House Hunting Hell

October 1, 2020 0 Comments

hitting the road house hunting in vancouver

Is there any city where searching for a home is easy? If one exists, I’ve never heard of it. Certainly the experience has never been pleasant for us – whether Dublin, Montreal or Vancouver. We had been warned, though, that accommodation in Vancouver can be particularly difficult to organise. They weren’t kidding.

Finding a home in Montreal was difficult. The rental market is focused around a single weekend where leases renew. We arrived in the dead period when everyone had made arrangements for that year and the only properties available were ones that literally no one else had been desperate enough to rent.

Vancouver has a very aggressive rental market. The primary website for house-hunting is Craigslist, despite the extremely basic interface. Padmapper, Zumper and rentals.ca also have some properties. Expect a very low response rate when you answer an advert. I might send 20 emails and only get one response. And that response could be “it’s rented” or “I’m not doing viewings for a while”.

Meanwhile you start getting a crazy amount of spam property suggestions from websites. And then there’s privacy concerns to consider when you see pages like this. I highly recommend using an email address you can easily discard when it comes to these kinds of websites.

Even worse, you can expect that a lot of the owners have invested in staging the property with furniture and lights so that it appears far better in photos than reality. As in virtually unrecognisable. There’s nothing worse than driving an hour with children only to see at first glance that the property is a dressed up prefab holiday home, or a dodgy shell that is unlikely to pass a building inspection.

Do we want basement dungeon bedrooms reached by rickety wooden stairs you have to crouch on to avoid smacking your head on the extremely low ceiling. Eh, no. Do we want to pay upwards of $3000 a month for that? Hell no! Or for mouldy buildings with thin dirty windows. It’s hard to see how false advertising is going to help rent out these places at such prices.

When it comes to neighbourhoods it’s always difficult to decide which ones to rule out. The most popular are likely to be too expensive. You can’t rule out an entire region as being ‘bad’, but people have different opinions about what constitutes an ‘alright’ part of a generally dodgy region.

In general, house-hunting is soul-destroying. Ignoring the gorgeous palatial properties that are beyond any budget you will ever have. Squinting at blurry pictures trying to tell if maybe it isn’t as bad as it looks? Touring the occasional house which ticks quite a few boxes, but feels like you’re settling for something that’s just ok. Keep looking and risk regretting that decision? Or take something guaranteed, and then wonder for the next year what might have been around the corner?

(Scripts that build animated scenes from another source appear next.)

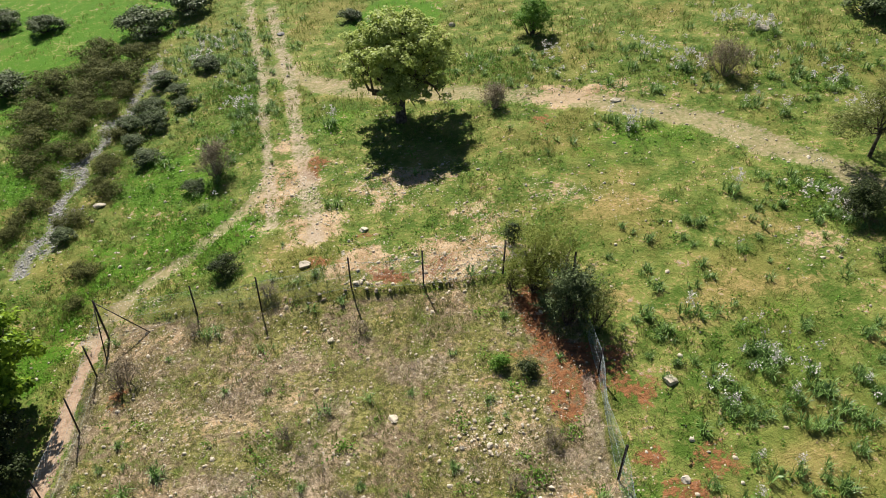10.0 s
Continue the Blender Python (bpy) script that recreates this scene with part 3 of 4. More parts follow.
def leaves(rng, centres, length, width, up=0.5, out=None):
    """A pointed leaf at each centre, turned at random but lying rather flat."""
    n = len(centres)
    normal = unit(rng, n) + np.array([0, 0, up])
    if out is not None:
        normal += out
    normal /= np.linalg.norm(normal, axis=1, keepdims=True)
    a = np.cross(normal, unit(rng, n))
    a /= np.linalg.norm(a, axis=1, keepdims=True)
    b = np.cross(normal, a)
    s = rng.uniform(0.6, 1.3, (n, 1))
    l, w = a * length * s * 0.5, b * width * s * 0.5
    bend = normal * length * s * 0.12
    V = np.stack([centres - l - bend, centres + w, centres + l - bend, centres - w], 1).reshape(-1, 3)
    return V, np.arange(4 * n).reshape(-1, 4)


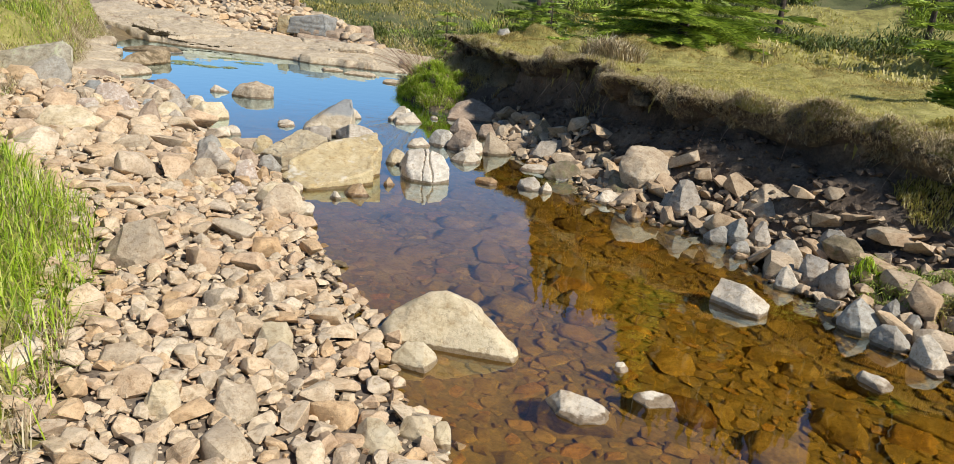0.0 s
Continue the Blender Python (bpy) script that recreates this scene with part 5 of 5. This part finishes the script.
def lip_spots(n, lo, hi):
    """n places on the turf mat, between two of its lines."""
    k = rngg.randint(0, len(ys) - 1, n)
    u = rngg.uniform(lo, hi, n)
    j = u.astype(int)
    f = (u - j)[:, None]
    return grid[k, j] * (1 - f) + grid[k, j + 1] * f + rngg.normal(0, .008, (n, 3)), k


pick, pk = lip_spots(31200, 1, 6.5)
blades("lip_turf", pick, rngg.uniform(.010, .042, len(pick)), .0019, 1.8, SHORT, "short olive turf on the bank's rounded lip", seed=16)
pick, pk = lip_spots(70000, 3.5, 8.5)
pick = pick[hang[pk, 0] + 1.1 * vnoise(pick[:, 1], pick[:, 2], 7.0, 93) + rngg.uniform(-.4, .4, len(pk)) > .32]
blades("lip_straw", pick, rngg.uniform(.015, .06, len(pick)), .0018, 2.6, STRAW, "dead straw on the bank's ragged lip", seed=17, droop=.3, toward=(-.1, -.1))
# hanging wisps of dead grass and rootlets, in tufts
tp, tk = lip_spots(360, 4.5, 9)
tp = tp[np.clip(hang[tk, 0] + rngg.uniform(-.6, .6, len(tk)), 0, 2) > .8]
per = 40
tdir = np.repeat(rngg.normal(0, .5, (len(tp), 2)) + (-.2, -.15), per, 0)
tlen = np.repeat(rngg.uniform(.03, .10, len(tp)), per)
wisp = np.repeat(tp, per, 0) + rngg.normal(0, .016, (len(tp) * per, 3))
blades("hanging_straw", wisp, tlen * rngg.uniform(.4, 1.2, len(wisp)), .0016, 1.1, STRAW, "wisps of dead grass and rootlets hanging from the bank's lip", seed=14, droop=1.15, toward=tdir)


# clods of turf that hang from the lip
for k in range(26):
    y = 3.5 + k * .31 + rngg.uniform(-.14, .14)
    x = at_y(YT, XT, y) + float(0.17 * vnoise(0, y, 1.7, 8) + 0.08 * vnoise(0, y, 5.0, 9)) - rngg.uniform(.04, .12)
    zt = land1(x + .3, y)
    r = rngg.uniform(.07, .12)
    bm = bmesh.new()
    hull_mesh(bm, [(rngg.normal(0, r * .45), rngg.normal(0, r * .7), rngg.uniform(-r * 1.3, r * .5)) for q in range(22)])
    weather(bm, r * 1.4, k + 600, .11, .10, .02, 0.0, 3)
    clod = new("turf_clod", finish(bm, "turf_clod", THATCH, 60))
    clod.location = (x + .07, y, zt - .07)
    tagged(clod, "clod of turf and roots hanging from the eroded bank", "turf clod", "clods of the bank")
    n = 1100
    q = rngg.normal(0, 1, (n, 3))
    q = q / np.linalg.norm(q, axis=1)[:, None] * (r * .55, r * .8, r * .5)
    blades("dead_grass", q, rngg.uniform(.015, .065, n), .0018, 2.0, STRAW, "", parent=clod, seed=k + 50, droop=.8, toward=(-.35, -.25))
    q2 = rngg.normal(0, 1, (420, 3)) * (r * .35, r * .5, .02) + (0, 0, r * .12)
    blades("green_grass", q2, rngg.uniform(.012, .045, 420), .002, 1.8, SHORT, "", parent=clod, seed=k + 80)


rngs = random.Random(60)


# grassy tussock at the pool's corner
def mound(name, cx, cy, rx, ry, h, yaw, mat, seed):
    n, m2 = 36, 12
    V, Fq = [], []
    for i in range(m2 + 1):
        r = i / m2
        for k in range(n):
            a = 2 * math.pi * k / n
            s = 1 + .16 * float(vnoise(math.cos(a) * 1.5, math.sin(a) * 1.5, 1.3, seed))
            z = h * (1 - r ** 2.6) * (1 + .25 * float(vnoise(math.cos(a) * r * 2, math.sin(a) * r * 2, 1.5, seed + 1)) + .3 * float(vnoise(math.cos(a) * r * 2, math.sin(a) * r * 2, 4, seed + 2))) - .05 * r
            V.append((rx * r * s * math.cos(a), ry * r * s * math.sin(a), z))
    for i in range(m2):
        for k in range(n):
            Fq.append((i * n + k, (i + 1) * n + k, (i + 1) * n + (k + 1) % n, i * n + (k + 1) % n))
    me_m = pose(cx, cy, 0, 0, 0, yaw)
    W = [me_m @ Vector(v) for v in V]
    return W, Fq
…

After a very depressing run of awful viewings, our luck finally changed on a Sunday morning. I spotted a new advert, we went to view that afternoon, and it was perfect. Too good to be true. Then we were told that it was in the process of being sold. It wasn’t sounding entirely legit. It took a few nerve-wracking days to confirm that everything seemed to be legal. Then it was on to the minefield of contract negotiations.

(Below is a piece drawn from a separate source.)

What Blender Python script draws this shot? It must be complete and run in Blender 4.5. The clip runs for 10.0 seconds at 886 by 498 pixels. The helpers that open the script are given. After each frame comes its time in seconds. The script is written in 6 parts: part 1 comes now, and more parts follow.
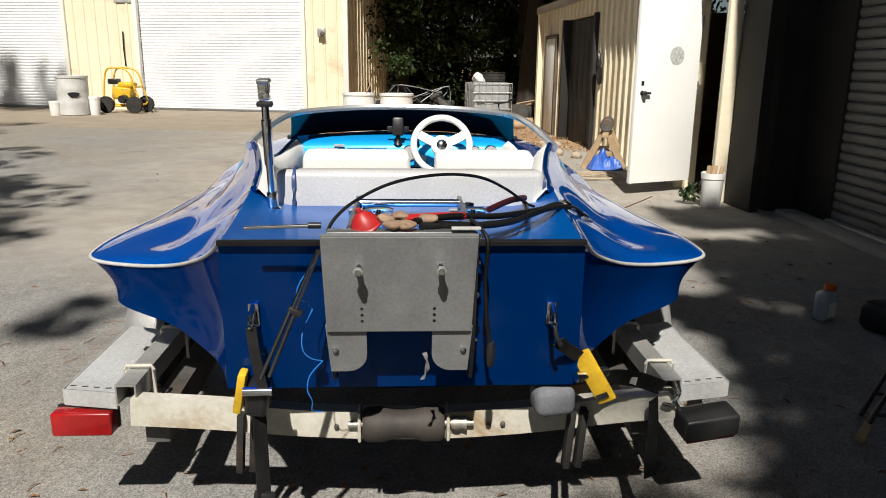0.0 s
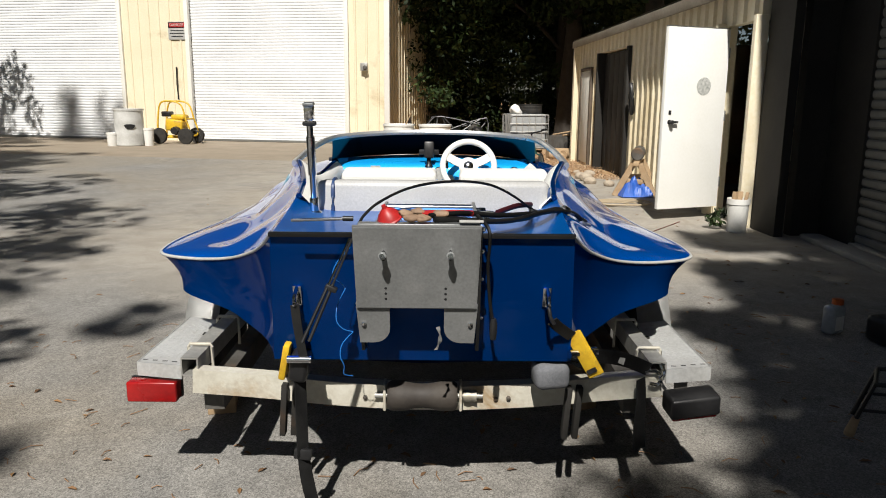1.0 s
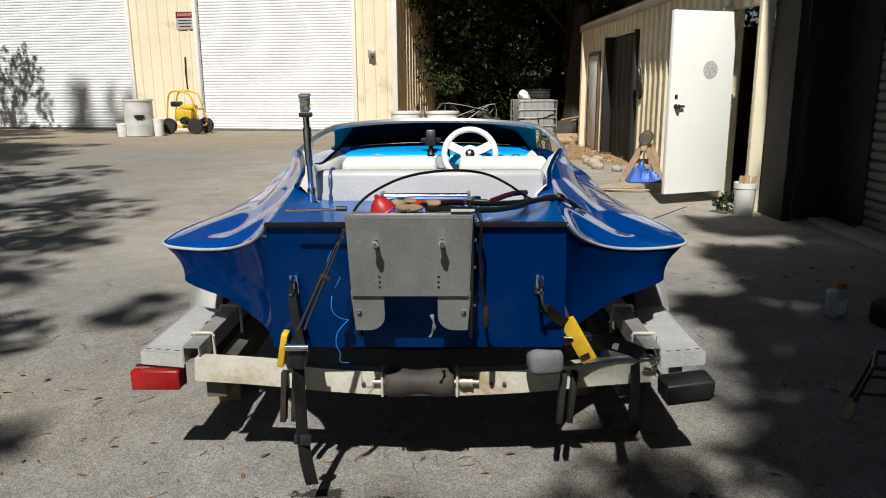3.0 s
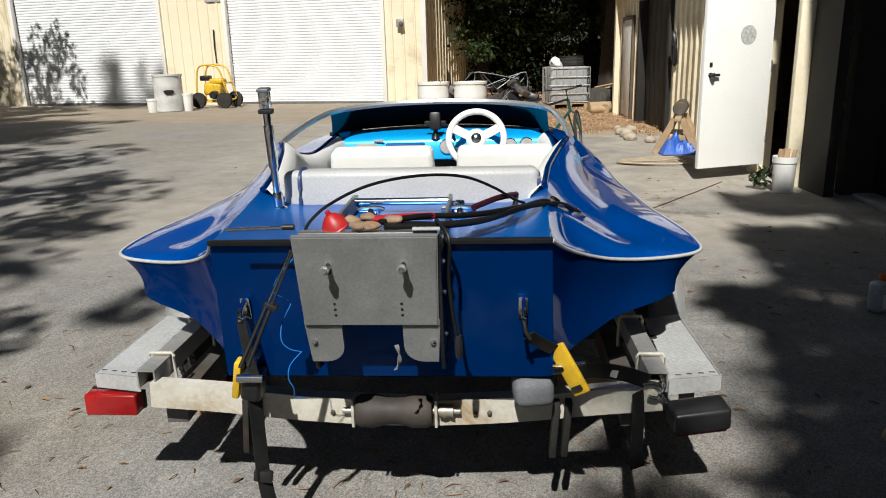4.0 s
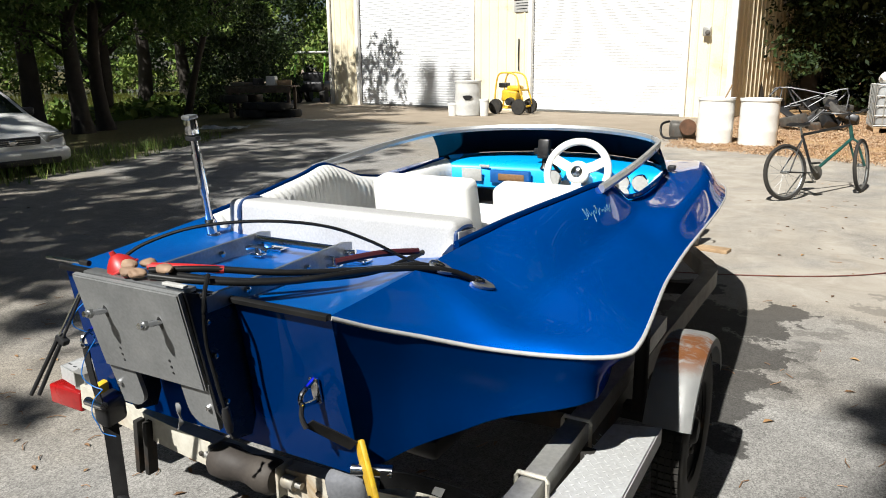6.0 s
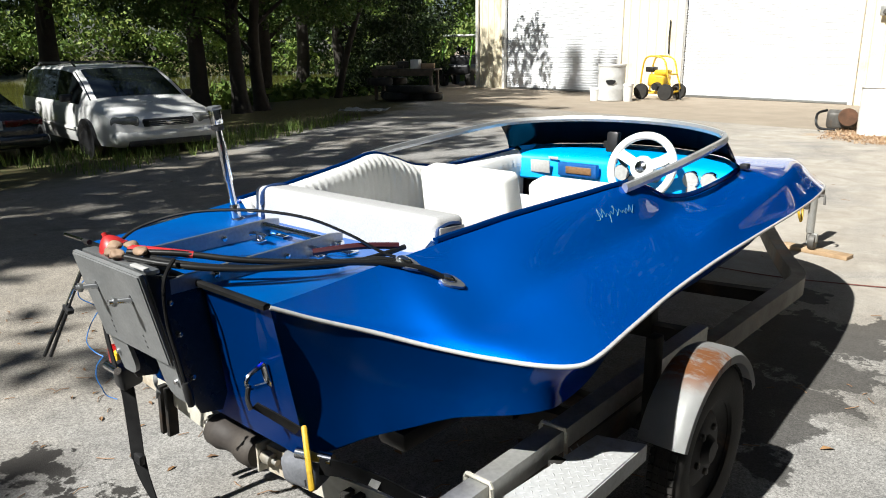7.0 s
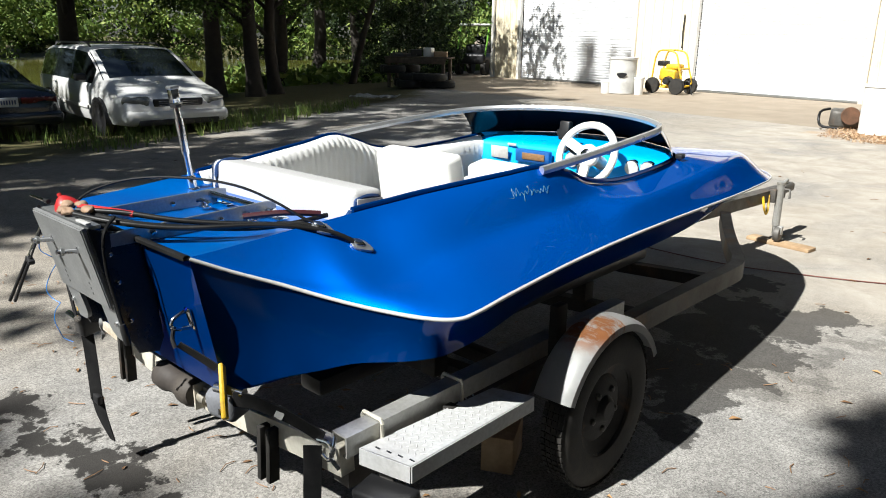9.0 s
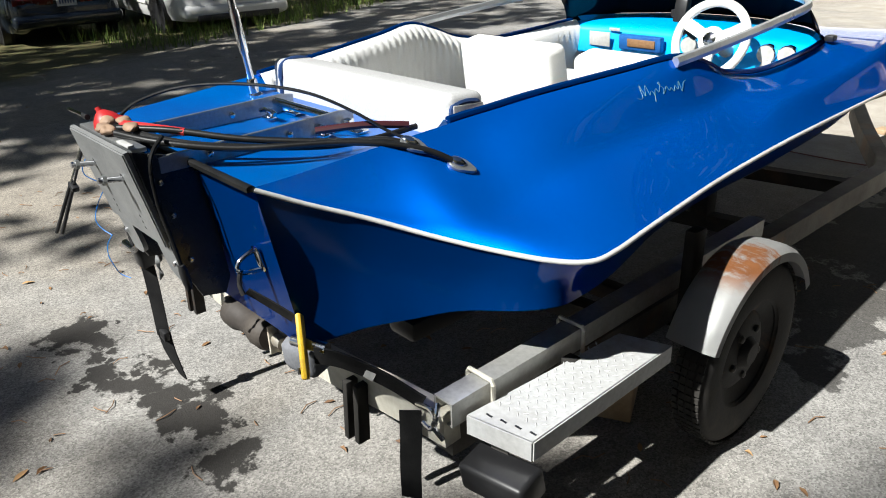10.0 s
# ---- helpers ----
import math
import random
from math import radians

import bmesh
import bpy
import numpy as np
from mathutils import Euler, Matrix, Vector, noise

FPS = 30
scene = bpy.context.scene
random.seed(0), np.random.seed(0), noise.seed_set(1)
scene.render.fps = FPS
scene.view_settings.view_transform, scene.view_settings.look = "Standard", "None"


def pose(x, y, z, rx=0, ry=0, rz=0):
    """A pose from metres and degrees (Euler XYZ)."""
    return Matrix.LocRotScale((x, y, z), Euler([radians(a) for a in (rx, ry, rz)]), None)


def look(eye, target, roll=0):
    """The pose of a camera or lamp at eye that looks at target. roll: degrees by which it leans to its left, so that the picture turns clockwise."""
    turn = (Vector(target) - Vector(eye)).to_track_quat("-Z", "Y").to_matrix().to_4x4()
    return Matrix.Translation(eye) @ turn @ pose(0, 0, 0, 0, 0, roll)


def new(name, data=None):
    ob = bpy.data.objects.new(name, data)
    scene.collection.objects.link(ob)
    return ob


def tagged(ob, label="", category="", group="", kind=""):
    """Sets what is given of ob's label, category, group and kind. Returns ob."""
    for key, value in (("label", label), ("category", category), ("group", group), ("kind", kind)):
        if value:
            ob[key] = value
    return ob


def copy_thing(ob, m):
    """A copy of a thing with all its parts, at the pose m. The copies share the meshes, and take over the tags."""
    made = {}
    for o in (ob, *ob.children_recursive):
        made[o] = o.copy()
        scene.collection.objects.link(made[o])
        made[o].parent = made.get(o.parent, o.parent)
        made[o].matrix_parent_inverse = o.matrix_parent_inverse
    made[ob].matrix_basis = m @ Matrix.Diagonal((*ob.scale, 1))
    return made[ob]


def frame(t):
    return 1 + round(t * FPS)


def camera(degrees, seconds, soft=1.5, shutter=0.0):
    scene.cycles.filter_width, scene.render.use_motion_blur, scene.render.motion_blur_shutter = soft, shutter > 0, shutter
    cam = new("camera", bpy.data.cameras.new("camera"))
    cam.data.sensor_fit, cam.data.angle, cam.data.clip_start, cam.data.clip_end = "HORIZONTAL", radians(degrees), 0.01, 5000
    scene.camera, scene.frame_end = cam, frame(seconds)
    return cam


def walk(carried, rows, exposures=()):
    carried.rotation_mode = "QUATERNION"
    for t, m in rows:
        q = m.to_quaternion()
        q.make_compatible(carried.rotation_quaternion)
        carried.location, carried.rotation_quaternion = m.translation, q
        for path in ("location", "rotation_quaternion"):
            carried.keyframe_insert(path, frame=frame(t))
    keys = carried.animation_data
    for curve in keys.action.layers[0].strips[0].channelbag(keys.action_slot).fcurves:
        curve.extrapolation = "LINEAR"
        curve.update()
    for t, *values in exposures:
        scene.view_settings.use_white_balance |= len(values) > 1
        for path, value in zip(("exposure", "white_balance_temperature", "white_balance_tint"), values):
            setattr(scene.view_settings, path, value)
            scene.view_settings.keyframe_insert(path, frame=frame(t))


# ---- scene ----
cam = camera(62.9, 10.0, soft=1.0)
PATH = [
    (0, (-0.03, -1.307, 1.158), (0.165, 0.623, 0.672), 0.7),
    (0.5, (-0.009, -1.492, 1.144), (0.104, 0.453, 0.69), 1.0),
    (1, (0.01, -1.615, 1.136), (0.096, 0.342, 0.734), 0.5),
    (1.5, (0.027, -1.641, 1.137), (0.107, 0.317, 0.734), 0.2),
    (2, (0.035, -1.628, 1.135), (0.107, 0.327, 0.72), 0.3),
    (2.5, (0.04, -1.659, 1.138), (0.12, 0.297, 0.728), -0.1),
    (2.7, (0.041, -1.665, 1.139), (0.109, 0.29, 0.724), -0.1),
    (3.8, (0.164, -1.438, 1.191), (0.167, 0.495, 0.678), -1.5),
    (4, (0.214, -1.387, 1.201), (0.163, 0.543, 0.679), -1.5),
    (4.5, (0.444, -1.307, 1.202), (0.136, 0.59, 0.646), -2.5),
    (5, (0.687, -1.184, 1.209), (0.171, 0.687, 0.725), -4.0),
    (5.5, (0.896, -1.012, 1.228), (0.274, 0.804, 0.664), -3.0),
    (5.7, (0.995, -0.962, 1.231), (0.27, 0.835, 0.735), -2.0),
    (6.8, (1.383, -0.707, 1.267), (0.243, 0.843, 0.722), 0.2),
    (7, (1.443, -0.679, 1.265), (0.237, 0.825, 0.736), -0.7),
    (7.5, (1.637, -0.644, 1.265), (0.258, 0.691, 0.701), 0.5),
    (8, (1.733, -0.66, 1.28), (0.442, 0.774, 0.753), 1.4),
    (8.5, (1.78, -0.683, 1.28), (0.492, 0.749, 0.742), 0.1),
    (9, (1.778, -0.683, 1.273), (0.541, 0.786, 0.715), 0.7),
    (9.5, (1.711, -0.637, 1.243), (0.43, 0.744, 0.572), -0.0),
    (10, (1.473, -0.494, 1.229), (0.175, 0.779, 0.397), -1.8),
]
SCALE = 1.2          # all places below and in PATH are in units of 1.2 m
walk(cam, [(t, look(Vector(eye) * SCALE, Vector(target) * SCALE, roll)) for t, eye, target, roll in PATH],
     exposures=((0.0, 0.1, 6450, 10), (2.5, -0.12, 6350, 9), (4.0, -0.02, 6250, 9), (5.5, 0.38, 6250, 9), (7.5, 0.75, 6100, 8), (10.0, 0.8, 6100, 8)))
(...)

While it still wouldn’t surprise me if this turns out horribly wrong… we’re hopeful that next month we will get to settle into our new home (at least for a year). On paper it’s awesome. In our preferred location. Close to a number of active homeschoolers, and accessible to other parts of Vancouver. Plenty of space for children and working from home to coexist.

For now there’s intense relief as we drop out of the rental search rat race. Next weekend will be the first since we arrived where we don’t have to drag ourselves out searching for a home. There’s plenty more still to do, but nothing so urgent. I’d say we’ll get a few days to just breathe now, but of course there’s a new batch of US wildfire smoke drifting into the harbour as I type. Two more weeks of big city apartment life, then we hit the road (in our new car) and leave behind downtown Vancouver for life in a smaller city.